In Alaska e nelle più fredde regioni del Nord America vive un esemplare di rana, la Rana sylvatica, che, non essendo ricoperta di piume o di pelliccia, resiste alle basse temperature invernali in modo del tutto particolare: quando la rana va in letargo, infatti, si iberna.
IN BREVE
Si sa: uno degli obiettivi tanto ambiti degli esseri umani è sempre stato quello di voler vivere il più a lungo possibile e in perfetta salute. L’uomo ha sempre osservato la Natura e le sue leggi e anche in questo caso essa, delineando la perfetta fisiologia della Rana sylvatica, ha dato spunto agli scienziati per conservare in maniera adeguata gli organi destinati al trapianto e i corpi affetti da malattia per le quali oggi non esiste ancora una cura. Infatti, quando la rana va in letargo si iberna per sopportare le basse temperature del Nord America, diventando rigida a tal punto da assumere le sembianze di un pezzo di legno.
È importante ricordare che i tessuti sono composti da cellule e le cellule sono ricche di acqua. Quando la temperatura raggiunge il livello di congelamento, nei tessuti si formano cristalli che possono rompere le membrane cellulari e, dunque, danneggiare irreversibilmente gli organi. In realtà esistono alcuni insetti e pesci marini la cui fisiologia risponde alle basse temperature rilasciando nel sangue degli anticongelanti naturali come il sorbitolo e il glicerolo che abbassano ulteriormente il punto di congelamento delle cellule in modo tale che a 0°C i compartimenti cellulari rimangano fluidi. Ciò che sorprende invece è che, mentre la rana va in letargo, nonostante il 65% dell’acqua extracellulare si trasformi in cristalli, i suoi tessuti non siano danneggiati. Tutto ciò dipende soprattutto dall’aumento delle concentrazioni di glucosio e urea nel suo sangue.
Quando la temperatura raggiunge livelli molto inferiori a 0° C (si parla anche di -14°C) i termocettori della Rana sylvatica posti sulla sua cute inviano informazioni al sistema nervoso.
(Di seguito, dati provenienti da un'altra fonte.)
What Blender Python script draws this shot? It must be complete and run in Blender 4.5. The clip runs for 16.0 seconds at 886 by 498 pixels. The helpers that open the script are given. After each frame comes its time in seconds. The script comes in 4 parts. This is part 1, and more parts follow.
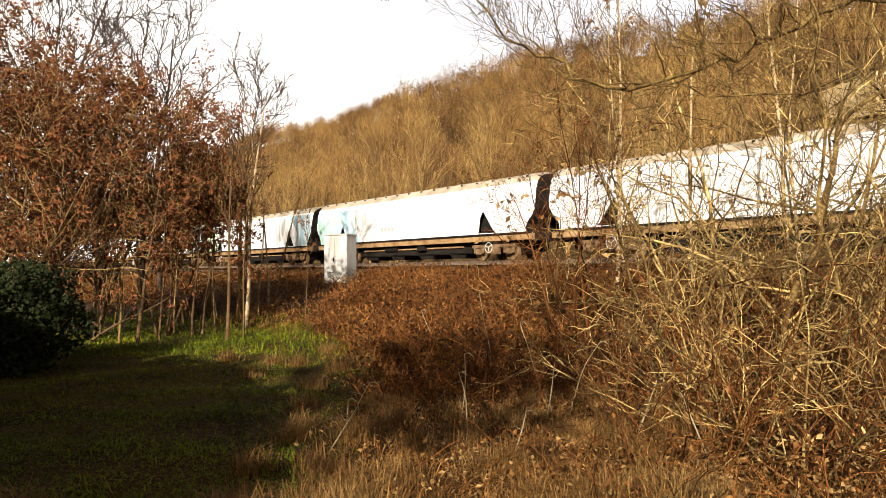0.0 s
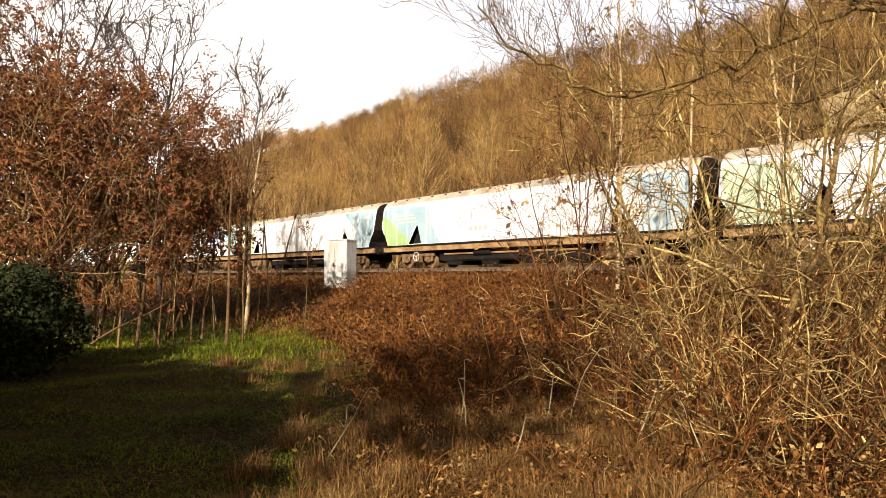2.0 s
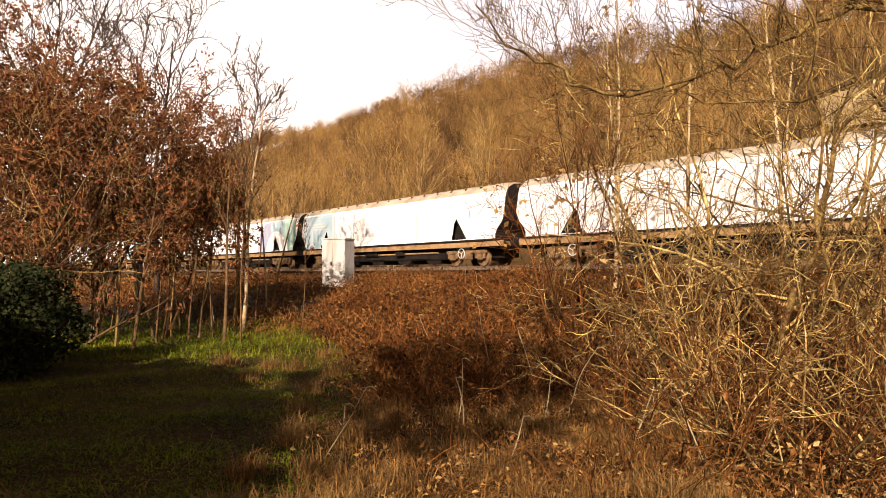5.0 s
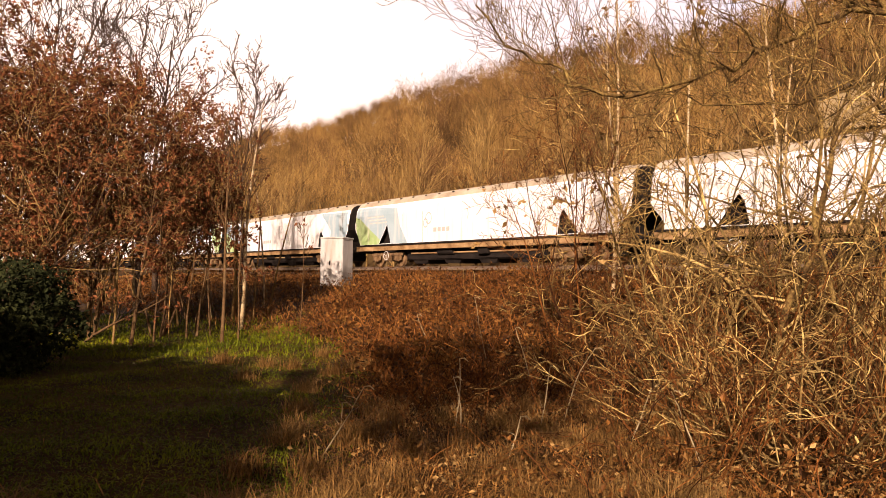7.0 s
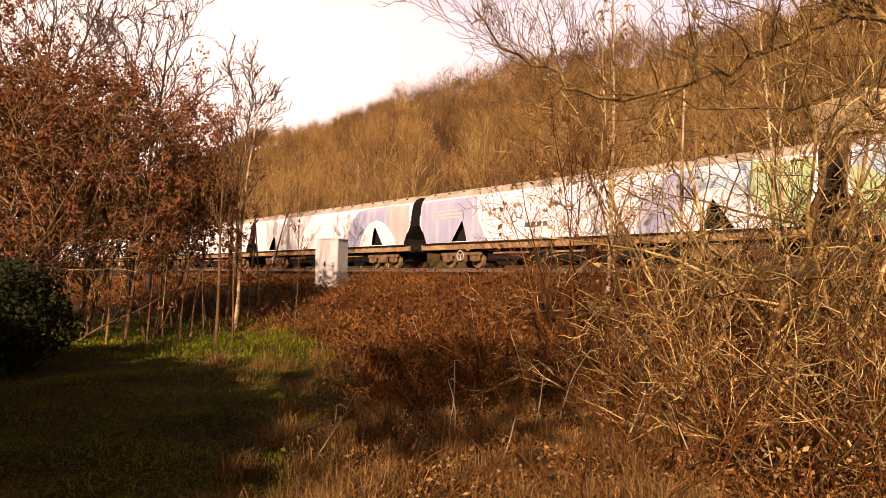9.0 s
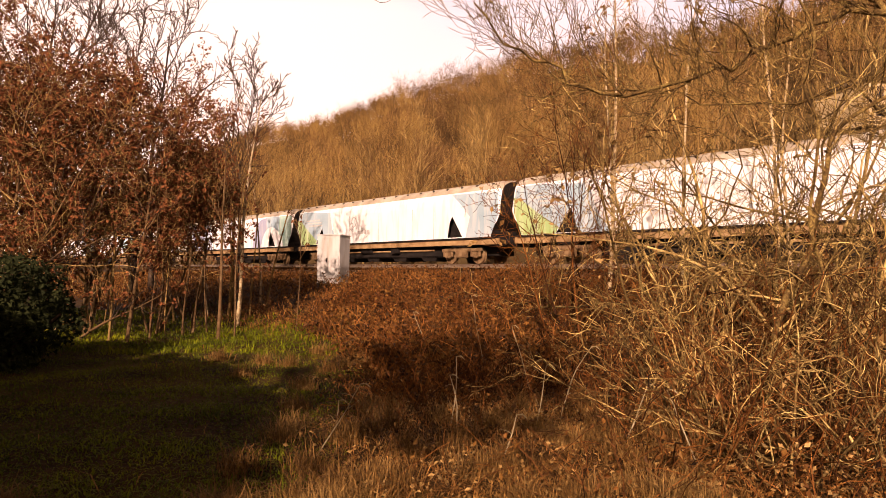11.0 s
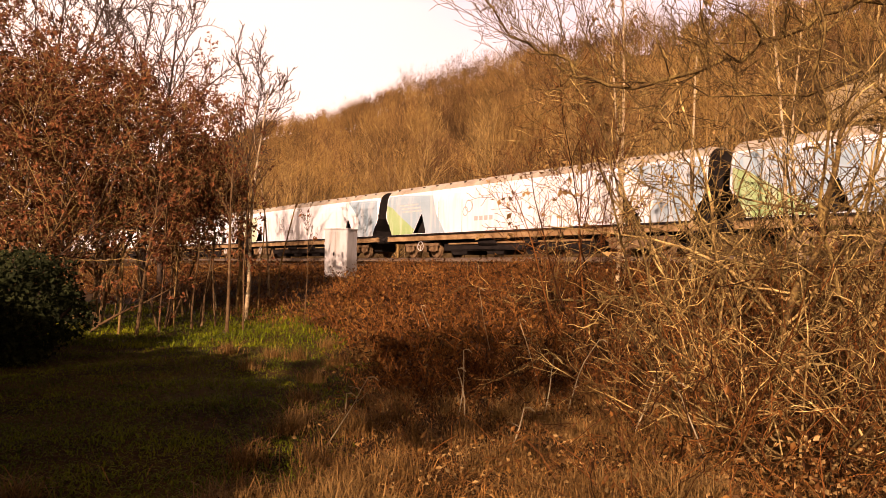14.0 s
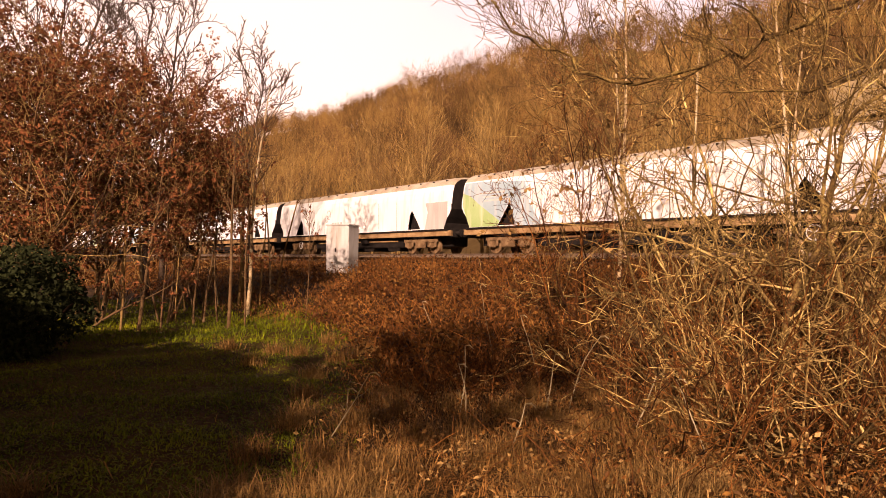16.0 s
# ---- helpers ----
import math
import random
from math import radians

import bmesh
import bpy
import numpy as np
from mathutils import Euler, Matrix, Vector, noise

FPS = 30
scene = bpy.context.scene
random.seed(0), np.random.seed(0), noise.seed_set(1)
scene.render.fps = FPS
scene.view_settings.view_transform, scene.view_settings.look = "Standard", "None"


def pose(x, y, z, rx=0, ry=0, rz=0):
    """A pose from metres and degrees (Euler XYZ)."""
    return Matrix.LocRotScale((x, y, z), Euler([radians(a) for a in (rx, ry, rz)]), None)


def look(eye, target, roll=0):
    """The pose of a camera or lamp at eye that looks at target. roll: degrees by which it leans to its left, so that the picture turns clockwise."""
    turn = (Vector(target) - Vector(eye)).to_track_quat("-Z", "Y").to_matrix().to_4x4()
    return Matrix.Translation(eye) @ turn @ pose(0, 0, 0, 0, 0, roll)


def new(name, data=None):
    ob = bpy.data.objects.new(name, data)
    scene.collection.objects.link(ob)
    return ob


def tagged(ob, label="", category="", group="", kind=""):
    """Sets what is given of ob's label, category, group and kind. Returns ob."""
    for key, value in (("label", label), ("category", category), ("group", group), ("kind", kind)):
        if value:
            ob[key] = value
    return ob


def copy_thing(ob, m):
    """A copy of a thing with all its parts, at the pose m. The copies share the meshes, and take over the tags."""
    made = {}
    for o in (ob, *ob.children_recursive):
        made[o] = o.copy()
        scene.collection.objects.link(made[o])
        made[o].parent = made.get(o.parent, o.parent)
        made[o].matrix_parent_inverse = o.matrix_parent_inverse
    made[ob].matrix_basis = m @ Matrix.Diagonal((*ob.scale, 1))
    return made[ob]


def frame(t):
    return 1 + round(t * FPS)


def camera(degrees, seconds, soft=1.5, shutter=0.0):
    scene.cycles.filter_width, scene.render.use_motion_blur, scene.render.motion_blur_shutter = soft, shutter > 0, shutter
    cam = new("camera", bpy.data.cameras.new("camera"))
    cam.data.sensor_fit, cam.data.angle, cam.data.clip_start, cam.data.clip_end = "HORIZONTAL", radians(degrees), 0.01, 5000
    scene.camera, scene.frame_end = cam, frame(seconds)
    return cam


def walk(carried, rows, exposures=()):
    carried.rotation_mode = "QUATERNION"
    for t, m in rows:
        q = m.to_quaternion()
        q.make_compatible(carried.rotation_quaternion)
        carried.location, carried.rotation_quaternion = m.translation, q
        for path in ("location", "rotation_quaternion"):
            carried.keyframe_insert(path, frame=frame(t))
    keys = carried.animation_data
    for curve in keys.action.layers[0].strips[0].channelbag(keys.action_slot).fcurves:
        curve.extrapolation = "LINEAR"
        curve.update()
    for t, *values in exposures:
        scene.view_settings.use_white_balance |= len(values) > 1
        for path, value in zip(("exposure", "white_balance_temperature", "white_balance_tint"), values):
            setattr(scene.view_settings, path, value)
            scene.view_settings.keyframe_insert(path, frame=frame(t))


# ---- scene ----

Questo innanzitutto stimola il rilascio di proteine plasmatiche che, distribuendosi ai tessuti, ne evitano il danneggiamento durante le fasi iniziali del processo; dopodiché induce nel fegato la glicogenolisi in modo tale che la concentrazione di glucosio nel sangue sia circa 100 volte superiore rispetto al normale (così da evitare che il volume cellulare si riduca troppo) e che tale valore sia mantenuto quando la rana va in letargo.
L’iperglicemia è poi sostenuta per tutto l’inverno grazie alla particolare struttura della vescica anfibia che per la sua anatomia è selettivamente permeabile al glucosio e all’urea e lo diventa ancora di più ogni volta che arriva l’inverno e la rana va in letargo. L’iperglicemia è dannosa per l’organismo animale e quindi questa condizione dovrebbe essere fisiologicamente ridotta con l’aumento dell’escrezione di glucosio con le urine. Ma, dal momento che è proprio l’alta concentrazione di quest’ultimo a preservare l’integrità delle cellule della Rana sylvatica durante il letargo, lo stesso quantitativo di zucchero destinato all’eliminazione viene riassorbito.
Se nel momento in cui la rana va in letargo riesce a sopravvivere, non dipende soltanto dall’iperglicemia ma anche dall’incremento dell’osmolalità plasmatica dovuta ad un aumento della concentrazione di urea. Uno studio, i cui risultati sono reperibili nel Journal of Biological Experimental, ha confermato che durante l’ibernazione l’urea, dopo che è stata eliminata (e deve esserlo perché livelli troppo elevati protratti nel tempo sono neurotossici e possono indurre la morte) viene riassorbita dall’organismo aumentando la sua concentrazione nel sangue di circa 50 volte rispetto ai valori che essa ha in estate. La funzione dell’urea è quella di rallentare il metabolismo in modo graduale e sicuro così da immagazzinare l’energia necessaria alla Rana sylvatica per affrontare lo stress congelamento/scongelamento, la stagione degli amori e, dunque, la riproduzione.
Non è ancora chiaro come un’iperglicemia tanto elevata non danneggi quest’organismo, ogni volta che la rana va in letargo, con i noti effetti che produce in tutti gli altri vertebrati né quale sia il vero meccanismo genetico alla base della sospensione dei suoi processi vitali. Tuttavia l’affascinante adattabilità della Rana sylvatica e lo studio della sua fisiologia, biochimica e genetica continuano ad essere fonte di ispirazione per la definizione e il perfezionamento di procedure quali l’ibernazione e la crioconservazione.